Set the data down again, exactly as it reads, but without the pictures.

# # # # #

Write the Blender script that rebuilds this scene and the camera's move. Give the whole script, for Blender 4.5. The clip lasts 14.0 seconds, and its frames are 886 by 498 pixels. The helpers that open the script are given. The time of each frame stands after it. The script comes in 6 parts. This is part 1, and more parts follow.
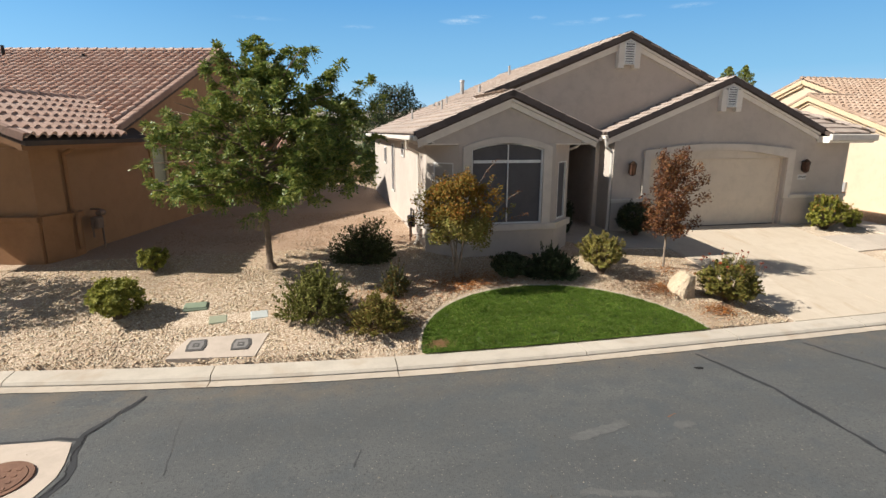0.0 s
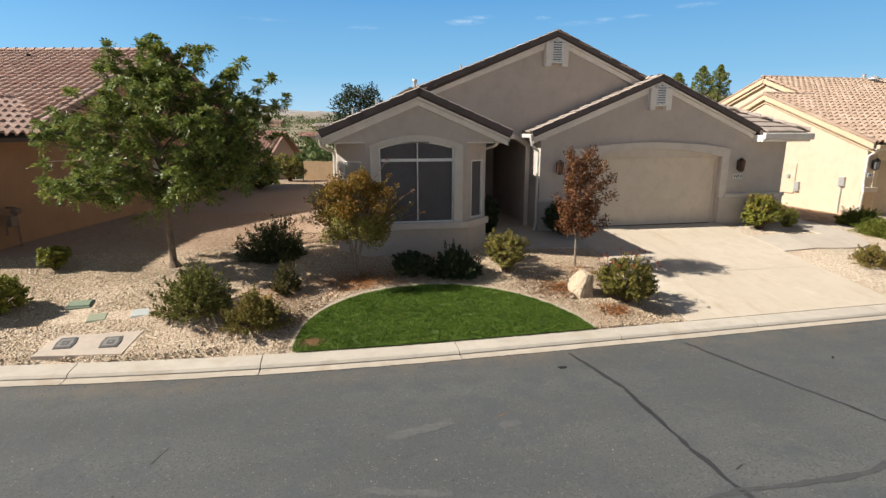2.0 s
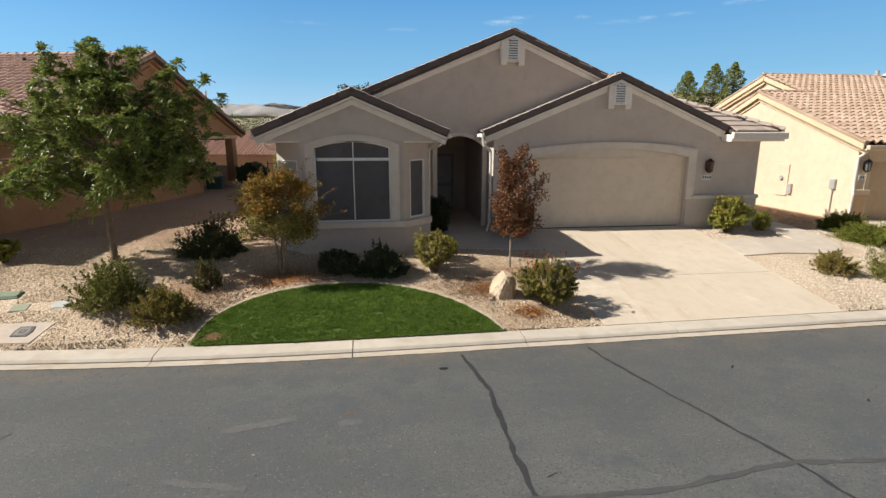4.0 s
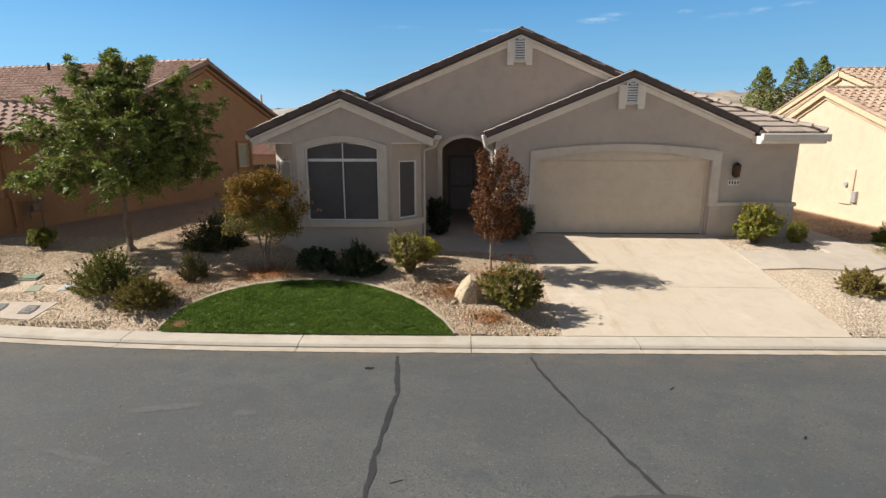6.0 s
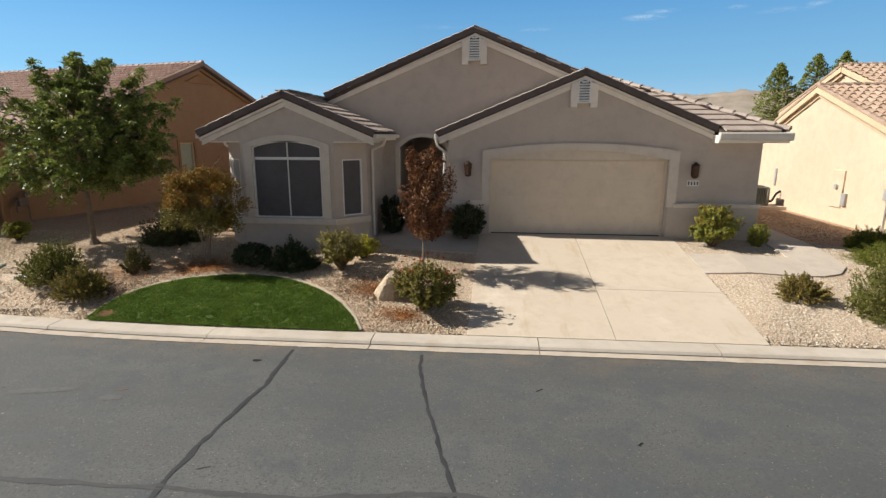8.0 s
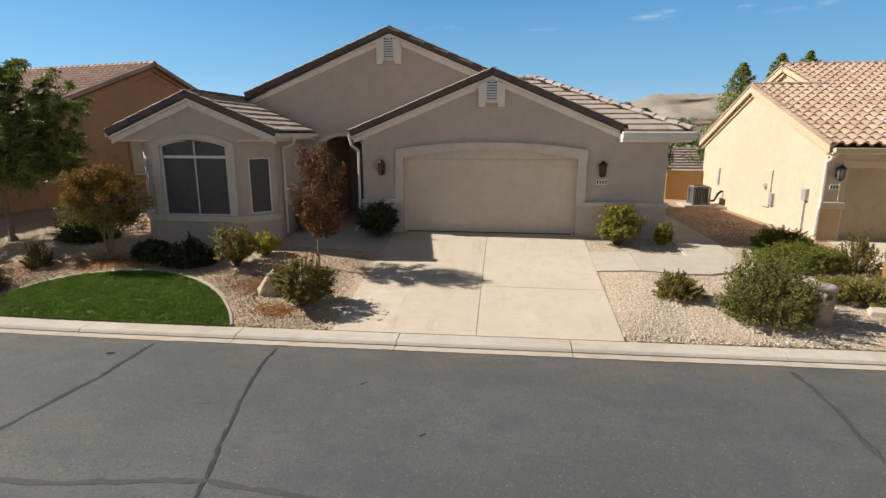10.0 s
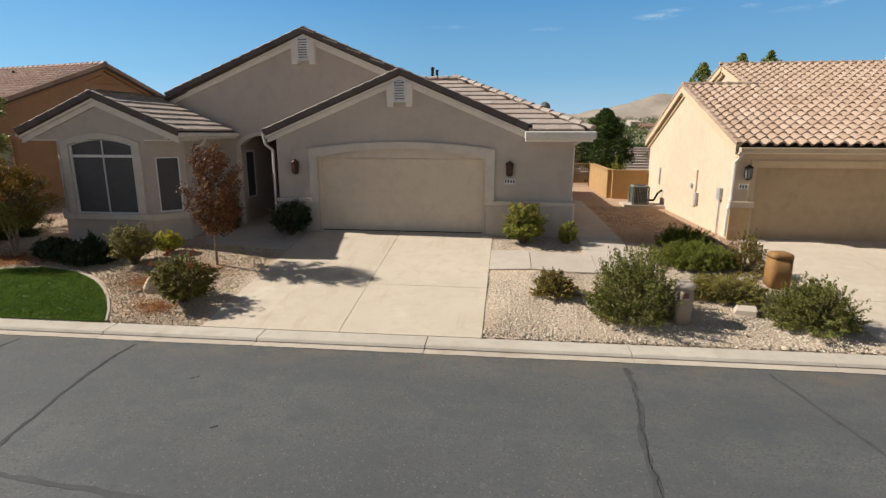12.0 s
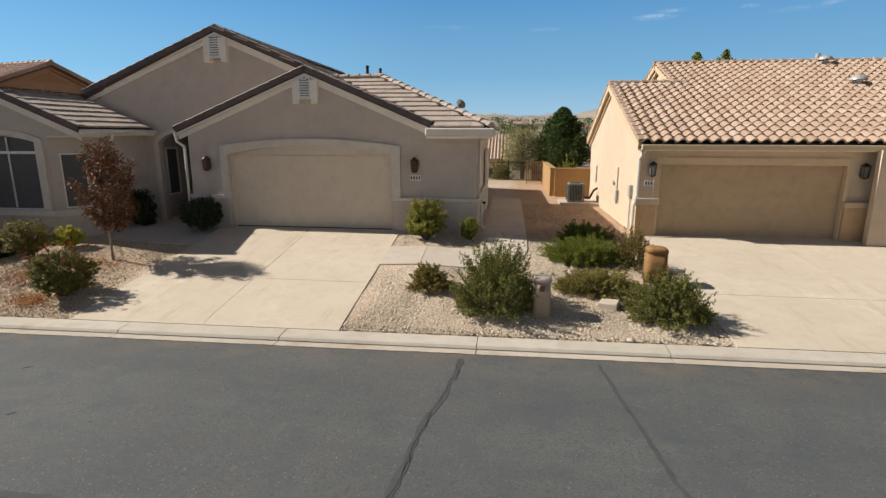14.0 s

# # # # #

▶ EXERCISE RESPONSE:
Write the Blender script that rebuilds this scene and the camera's move. Give the whole script, for Blender 4.5. The clip lasts 14.0 seconds, and its frames are 886 by 498 pixels. The helpers that open the script are given. The time of each frame stands after it. The script comes in 6 parts. This is part 1, and more parts follow.
0.0 s
2.0 s
4.0 s
6.0 s
8.0 s
10.0 s
12.0 s
14.0 s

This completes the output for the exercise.